Madame la secrétaire d'État, vous comprendrez donc tout l'enjeu de ma question. Je vous remercie de bien vouloir m'indiquer précisément si le recours à des garde-corps rabattables, ou à tout autre dispositif de sécurité équivalent, est conforme ou non à la réglementation relative au travail en hauteur. Si le Gouvernement l'estime ainsi, comme l'a jugé la Cour de cassation, comment peut-il intervenir auprès de la CARSAT Bourgogne-France-Comté pour lui rappeler la réalité de la réglementation, car, de notre côté, nous n'y parvenons pas ?

Mme la présidente. La parole est à Mme la secrétaire d'État auprès du ministre d'État, ministre de la transition écologique et solidaire secrétaire d'État.

Mme Brune Poirson, secrétaire d'État auprès du ministre d'État, ministre de la transition écologique et solidaire. Monsieur le sénateur Cédric Perrin, je vous réponds en lieu et place de Muriel Pénicaud, qui ne peut malheureusement être présente ici ce matin.

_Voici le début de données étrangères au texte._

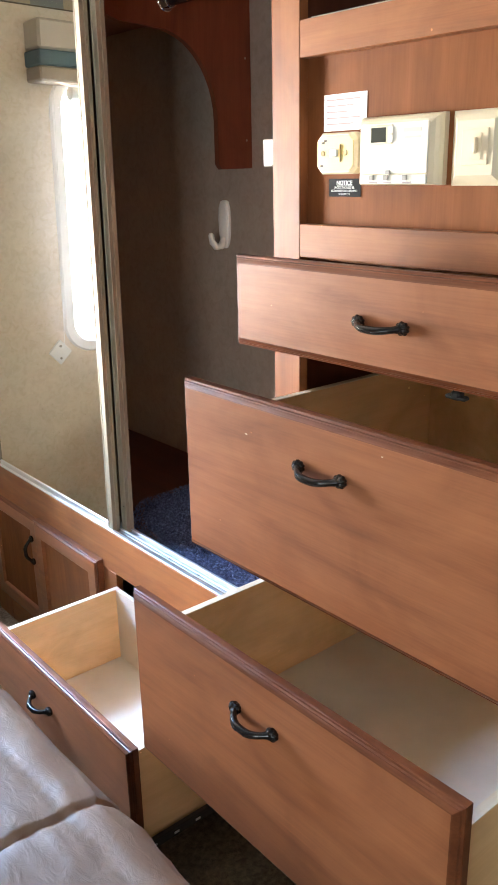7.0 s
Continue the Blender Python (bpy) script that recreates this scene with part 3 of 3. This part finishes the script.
thermo = thing("thermostat", (PX, 1.05, 1.39), "cream thermostat, front painted paler as lit, with a small grey display", "thermostat")
bm = bmesh.new()
loops = []
for i, dx in ((0.0, 0.0), (0.0, 0.010), (0.003, 0.016), (0.008, 0.0205), (0.016, 0.0225), (0.017, 0.0225)):
    loops.append([(PX - dx, 0.974 + i, 1.340 + 0.3 * i), (PX - dx, 1.128 - 0.5 * i, 1.340 + 0.3 * i), (PX - dx, 1.128 - 0.5 * i, 1.445 - i), (PX - dx, 0.974 + i, 1.445 - i)])
rings(bm, loops)
part("case", bm, cream, thermo, "cream moulded case")
part("cover", boxed(PX - 0.0250, PX - 0.0215, 0.991, 1.117, 1.358, 1.434, bevel=0.0012), cream_lit, thermo, "cream front cover, painted paler for strong light")
part("lower_strip", boxed(PX - 0.0255, PX - 0.0215, 0.991, 1.119, 1.342, 1.3565, bevel=0.001), cream_lit, thermo)
bezel = part("display_bezel", boxed(PX - 0.0265, PX - 0.0240, 1.056, 1.100, 1.402, 1.431, bevel=0.001), cream, thermo)
part("display", boxed(PX - 0.0273, PX - 0.0255, 1.068, 1.096, 1.4055, 1.4275), screen, bezel, "grey liquid crystal display")
for z in (1.405, 1.418):
    part("button", boxed(PX - 0.0280, PX - 0.0255, 1.053, 1.063, z, z + 0.011, bevel=0.001), cream_lit, thermo)
for y in (1.093, 1.065, 1.029):
    part("slider", boxed(PX - 0.0290, PX - 0.0245, y - 0.004, y + 0.005, 1.348, 1.3555, bevel=0.001), ink_grey, thermo)
part("mode_key", boxed(PX - 0.0275, PX - 0.0245, 1.058, 1.067, 1.357, 1.363, bevel=0.0008), ink_grey, thermo)
for y in (1.085, 1.057, 1.02):
    part("caption_bar", boxed(PX - 0.0260, PX - 0.0250, y - 0.002, y + 0.015, 1.3435, 1.3458), ink_grey, thermo)
for z, a, b in ((1.419, 1.003, 1.035), (1.410, 1.003, 1.033)):
    part("caption_bar", boxed(PX - 0.0257, PX - 0.0245, a, b, z, z + (0.006 if z > 1.41 else 0.003)), pale_ink, thermo)

small = thing("jack_switch", (PX, 1.175, 1.39), "small cream switch box with a pale yellow face", "switch")
bm = bmesh.new()
loops = []
def octo(y0, y1, z0, z1, c, x):
    return [(x, y0 + c, z0), (x, y1 - c, z0), (x, y1, z0 + c), (x, y1, z1 - c), (x, y1 - c, z1), (x, y0 + c, z1), (x, y0, z1 - c), (x, y0, z0 + c)]
rings(bm, [octo(1.128, 1.215, 1.363, 1.426, 0.010, PX), octo(1.128, 1.215, 1.363, 1.426, 0.010, PX - 0.014), octo(1.131, 1.212, 1.366, 1.423, 0.010, PX - 0.019)])
part("body", bm, cream, small)
bm = bmesh.new()
rings(bm, [octo(1.132, 1.2105, 1.368, 1.4215, 0.009, PX - 0.0185), octo(1.132, 1.2105, 1.368, 1.4215, 0.009, PX - 0.0205)])
part("face", bm, yellow, small, "pale yellow face plate")
part("toggle", boxed(PX - 0.0238, PX - 0.020, 1.164, 1.182, 1.389, 1.401, bevel=0.0015), cream_lit, small)
part("toggle_guard", boxed(PX - 0.0230, PX - 0.020, 1.1578, 1.1595, 1.382, 1.408, bevel=0.0005), brass, small)
for y in (1.148, 1.197):
    bm = bmesh.new()
    tube(bm, [(PX - 0.020, y, 1.395), (PX - 0.0222, y, 1.395)], 0.0042, 12)
    part("screw", bm, brass, small)
for y, z in ((1.197, 1.411), (1.192, 1.414), (1.2, 1.376)):
    part("mark", boxed(PX - 0.0212, PX - 0.0202, y - 0.003, y + 0.003, z - 0.0015, z + 0.0015), umber, small)

card = thing("paper_notice", (PX, 1.16, 1.46), "white paper note with faded lines above the switches", "note")
part("sheet", boxed(PX - 0.0012, PX - 0.0004, 1.1108, 1.2035, 1.4262, 1.4812), label_white, card)
for i, z in enumerate((1.4725, 1.4635, 1.4545, 1.4455, 1.4365)):
    part("text_bar", boxed(PX - 0.0017, PX - 0.001, 1.124 + 0.014 * (i % 3), 1.196, z - 0.001, z + 0.001), ink, card)

notice = thing("notice_label", (PX, 1.16, 1.34), "black notice label with white lettering", "label")
part("backing", boxed(PX - 0.0012, PX - 0.0004, 1.128, 1.198, 1.325, 1.353), label_black, notice)


def lettering(text, y, z, size, parent, bold=0.0):
    cu = bpy.data.curves.new("lettering", "FONT")
    cu.body, cu.size, cu.align_x, cu.extrude, cu.offset = text, size, "CENTER", 0.0002, bold
    ob = new("lettering", cu)
    dg = bpy.context.evaluated_depsgraph_get()
    me = bpy.data.meshes.new_from_object(ob.evaluated_get(dg))
    bpy.data.objects.remove(ob)
    me.transform(pose(PX - 0.0020, y, z, 90, 0, -90))
    me.transform(Matrix.Translation(-parent.location))
    me.materials.clear()
    me.materials.append(label_white)
    ob = new("lettering", me)
    ob.parent = parent


notice.location.y -= 0.008
lettering("NOTICE", 1.155, 1.3433, 0.0095, notice, 0.0002)
lettering("JACKS SHOULD BE", 1.155, 1.3376, 0.0053, notice)
lettering("DOWN BEFORE OPENING", 1.155, 1.3325, 0.0049, notice)
lettering("SLIDEOUTS", 1.155, 1.3275, 0.0049, notice)
part("underline", boxed(PX - 0.0017, PX - 0.001, 1.138, 1.172, 1.3419, 1.3424), label_white, notice)

small.location.y -= 0.012
small.location.z -= 0.003
thermo.location.y -= 0.019
thermo.scale.z = 0.94

# ---- chrome reading lamp on the header ----
lamp = thing("reading_lamp", (0.88, 1.345, 2.09), "polished chrome swivel reading lamp, switched off", "lamp")
bm = bmesh.new()
tube(bm, [(FACE - 0.001, 1.330, 2.085), (FACE - 0.006, 1.330, 2.085), (FACE - 0.012, 1.330, 2.085)], [0.032, 0.030, 0.02], 24)
part("base", bm, chrome, lamp)
bm = bmesh.new()
loops = []
for k in range(1, 14):
    a0 = math.pi * k / 14
    loops.append([(0.866 + 0.040 * math.sin(a0) * math.cos(a), 1.313 + 0.040 * math.sin(a0) * math.sin(a), 2.026 + 0.040 * math.cos(a0)) for a in (2 * math.pi * q / 28 for q in range(28))])
rings(bm, loops)
part("shade", bm, chrome, lamp, "rounded chrome shade", 50)

# ---- blue mat on the closet floor ----
rug = thing("closet_mat", (1.3, 1.75, 0.42), "blue grey shaggy mat on the closet floor", "mat")
RY = 2.19
def mat_inside(x, y):
    if y > 1.865:
        u, v = (x - 1.26) / 0.262, (y - 1.865) / 0.305
        return abs(u) ** 2.6 + v ** 2.6 < 1 + 0.03 * math.sin(45 * x)
    return RX0 < x < RX1
RX0, RX1 = 0.988, 1.506
edge = [(0.992, ST1 + 0.004), (1.50, ST1 + 0.004), (1.50, 1.865)]
for k in range(1, 20):
    a = math.pi * k / 20
    edge.append((1.275 + 0.235 * math.copysign(abs(math.cos(a)) ** (2 / 2.6), math.cos(a)), 1.865 + 0.285 * math.sin(a) ** (2 / 2.6)))
edge += [(1.03, 1.90), (0.992, 1.86)]
bm = bmesh.new()
rings(bm, [[(x, y, z) for x, y in edge] for z in (0.4205, 0.428)])
part("backing", bm, mat_blue, rug)
rng = random.Random(5)
verts, faces = [], []
while len(faces) < 34000:
    x, y = rng.uniform(RX0, RX1), rng.uniform(ST1 + 0.005, RY + 0.01)
    if not mat_inside(x, y):
        continue
    a, h, w = rng.uniform(0, 6.28), rng.uniform(0.005, 0.010), rng.uniform(0.0013, 0.0022)
    lx, ly = rng.gauss(0, 0.0045), rng.gauss(0, 0.0045)
    k = len(verts)
    verts += [(x - w * math.cos(a), y - w * math.sin(a), 0.427), (x + w * math.cos(a), y + w * math.sin(a), 0.427), (x + lx, y + ly, 0.427 + h)]
    faces.append((k, k + 1, k + 2))
me = bpy.data.meshes.new("pile")
me.from_pydata([(a - 1.3, b - 1.75, c - 0.42) for a, b, c in verts], [], faces)
me.materials.append(mat_blue)
pile = new("shag", me)
pile.parent = rug
tagged(pile, "matted blue grey pile", "", "", "stuff")

# ---- bed ----
bed = thing("bed", (-0.4, 0.9, FLOOR), "bed under a quilted taupe satin comforter", "bed")
BX0, BX1, BY0, BY1, BZ1, BR = -1.2, 0.410, 0.66, 2.80, 0.534, 0.10


def comforter():
    bm = bmesh.new()
    nx, ny, nz = 190, 330, 40
    def put(u, v, w):
        p = Vector((BX0 + (BX1 - BX0) * u, BY0 + (BY1 - BY0) * v, -0.06 + (BZ1 + 0.06) * w))
        q = Vector((min(max(p.x, BX0 + BR), BX1 - BR), min(max(p.y, BY0 + BR), BY1 - BR), min(p.z, BZ1 - BR)))
        d = p - q
        nrm = d.normalized() if d.length > 1e-6 else Vector((0, 0, 1))
        p = q + nrm * BR if d.length > 1e-6 else p
        t = (p.y - 1.10 + 0.035 * math.sin(3.1 * p.x + 0.6)) % 0.40
        seam = min(t, 0.40 - t)
        row = abs(p.x - 0.30 + 0.012 * math.sin(5 * p.y))
        puff = -0.010 * math.exp(-(seam / 0.0042) ** 2) - 0.004 * math.exp(-(seam / 0.03) ** 2)
        puff -= (0.003 + 0.002 * math.sin(300 * p.y)) * math.exp(-(row / 0.006) ** 2) + 0.003 * math.exp(-(row / 0.03) ** 2)
        fold = 0.008 * noise.noise(Vector((p.x * 4, p.y * 5, p.z * 4))) + 0.0022 * noise.noise(Vector((p.x * 16, p.y * 12, p.z * 14)))
        pull_in = math.exp(-(seam / 0.08) ** 2)
        crease = (0.0014 + 0.004 * pull_in) * (1 - abs(noise.noise(Vector((p.x * 22 + 3, p.y * 9, p.z * 18))))) ** 7
        return p + nrm * (puff + fold + crease - 0.004)
    grid = {}
    def vert(i, j, k):
        if (i, j, k) not in grid:
            grid[i, j, k] = bm.verts.new(put(i / nx, j / ny, k / nz))
        return grid[i, j, k]
    for i in range(nx):
        for j in range(ny):
            bm.faces.new((vert(i, j, nz), vert(i + 1, j, nz), vert(i + 1, j + 1, nz), vert(i, j + 1, nz)))
    for k in range(nz):
        for i in range(nx):
            for j in (0, ny):
                bm.faces.new((vert(i, j, k), vert(i + 1, j, k), vert(i + 1, j, k + 1), vert(i, j, k + 1)))
        for j in range(ny):
            for i in (0, nx):
                bm.faces.new((vert(i, j, k), vert(i, j + 1, k), vert(i, j + 1, k + 1), vert(i, j, k + 1)))
    bmesh.ops.recalc_face_normals(bm, faces=bm.faces[:])
    return bm


part("comforter", comforter(), quilt_mat, bed, "quilted taupe satin comforter", smooth=180)
part("bed_base", boxed(BX0 + 0.05, BX1 - 0.06, BY0 + 0.05, BY1 - 0.06, FLOOR, 0.42), wood_dark_y, bed)

# ---- dark clothes in the top drawer ----
def folded_cloth():
    bm = bmesh.new()
    n = 40
    vs = []
    for i in range(n + 1):
        for j in range(n + 1):
            x, y = 0.83 + 0.34 * i / n, 0.63 + 0.46 * j / n
            e = min(i, n - i, j, n - j) / n
            z = 1.118 + 0.058 * min(1, e * 7) ** 0.6 + 0.012 * noise.noise(Vector((x * 14, y * 11, 0))) + 0.008 * (1 - abs(noise.noise(Vector((x * 20, y * 9, 4))))) ** 3
            vs.append(bm.verts.new((x, y, max(z, 1.117))))
    for i in range(n):
        for j in range(n):
            a = i * (n + 1) + j
            bm.faces.new((vs[a], vs[a + n + 1], vs[a + n + 2], vs[a + 1]))
    rim = [e for e in bm.edges if e.is_boundary]
    out = bmesh.ops.extrude_edge_only(bm, edges=rim)
    for v in out["geom"]:
        if isinstance(v, bmesh.types.BMVert):
            v.co.z = 1.1165
    bmesh.ops.recalc_face_normals(bm, faces=bm.faces[:])
    return bm


cloth_mat = material("charcoal_cotton", (0.02, 0.021, 0.026), 0.9)
paint(cloth_mat, ramp(cloth_mat, noise_node(cloth_mat, (30, 30, 30), 5), [(0.35, (0.012, 0.012, 0.016)), (0.75, (0.05, 0.05, 0.058))]))
whole("folded_clothes", folded_cloth(), cloth_mat, "dark charcoal clothes lying in the top drawer", "clothes", smooth=180)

Je vous remercie de cette question, qui touche à un sujet important pour la santé et la sécurité au travail, celui de la prévention des risques liés au travail en hauteur. Celui-ci est la troisième cause d'accidents du travail mortels, responsable de 13 % des décès sur les 514 accidents du travail mortels recensés en 2016.

Comme vous le savez, les risques de chutes de hauteur font l'objet d'une attention toute particulière, parce qu'ils font partie des risques prioritaires dans le cadre du troisième plan santé au travail. L'objectif est clairement de faire progresser la prévention des chutes, en faisant évoluer les pratiques des acteurs de l'entreprise et de la construction, pour réduire le nombre et la part des accidents du travail dus aux chutes.

Concernant les moyens d'intervention des caisses d'assurance retraite et de la santé au travail, le code de la sécurité sociale prévoit qu'elles peuvent « inviter tout employeur à prendre toutes mesures justifiées de prévention ». Par ces dispositions, le réseau des CARSAT se voit conférer un large pouvoir de recommandation et d'injonction, sans le support d'aucune prescription réglementaire puisqu'il peut donc prescrire des mesures ne figurant pas expressément dans le code du travail à partir du moment où elles contribuent à la prévention, comme l'a précisé le Conseil d'État voilà plus de vingt ans.

En l'espèce, la CARSAT régionale est fondée à imposer aux acteurs de la construction les mesures de prévention qu'elle a jugées appropriées. Car les dispositions du code du travail relatives à la prévention des chutes de hauteur donnent justement une marge d'appréciation aux employeurs et préventeurs, pour leur permettre de réfléchir aux moyens de prévention les plus adaptés en fonction de la situation réelle sur le terrain.

Mme la présidente. La parole est à M. Cédric Perrin, pour répondre à Mme la secrétaire d'État.

M. Cédric Perrin. Je vous remercie de votre réponse, madame la secrétaire d'État, même si elle ne me satisfait pas. Est ainsi finalement donnée toute latitude à la CARSAT et à ses agents, dont certains frisent l'intégrisme en la matière, pour interpréter à leur guise les dispositions réglementaires ou législatives et les appliquer différemment d'un département à l'autre.

Cela pose de véritables problèmes. Des architectes qui viennent travailler dans mon département se voient soumis à un certain nombre d'obligations, auxquelles ils ne sont pas contraints dans le département d'à côté. D'où une instabilité juridique évidente et des conséquences financières absolument dramatiques pour un certain nombre de collectivités.

Je rappelle en effet que la CARSAT intervient non pas au moment du dépôt du permis de construire, mais après que tout a déjà été instruit et que les budgets ont été élaborés. Certaines personnes font alors preuve d'un grand zèle et appliquent les textes de façon beaucoup plus restrictive que nécessaire.

Je vais vous donner un exemple très simple. Un architecte qui construit un bâtiment avec un toit plat se voit contraint de poser une barrière permanente, voire une seconde lorsqu'est ajouté un acrotère juste au-dessous. Je vous laisse imaginer les conséquences sur l'aspect esthétique d'un tel bâtiment.

Ce problème pourrait parfaitement être réglé en acceptant que ces barrières soient rabattables et déployées seulement au moment, c'est-à-dire une fois tous les dix ans, où l'on doit intervenir sur ce bâtiment. Il a aujourd'hui de nombreuses conséquences négatives sur le plan financier pour nos collectivités, ainsi que pour nos entreprises privées.

Madame la secrétaire d'État, tout cela est uniquement lié au fait qu'une personne, à un moment donné, a tout pouvoir pour décider et imposer aux maîtres d'ouvrage un certain nombre de restrictions. Je suis évidemment complètement d'accord avec vous : il est nécessaire de réglementer ce travail en hauteur, pour éviter au maximum les accidents, mais il est à mon sens possible de procéder différemment. J'espère donc que nous arriverons à trouver une solution. Sinon, nous irons évidemment devant les tribunaux.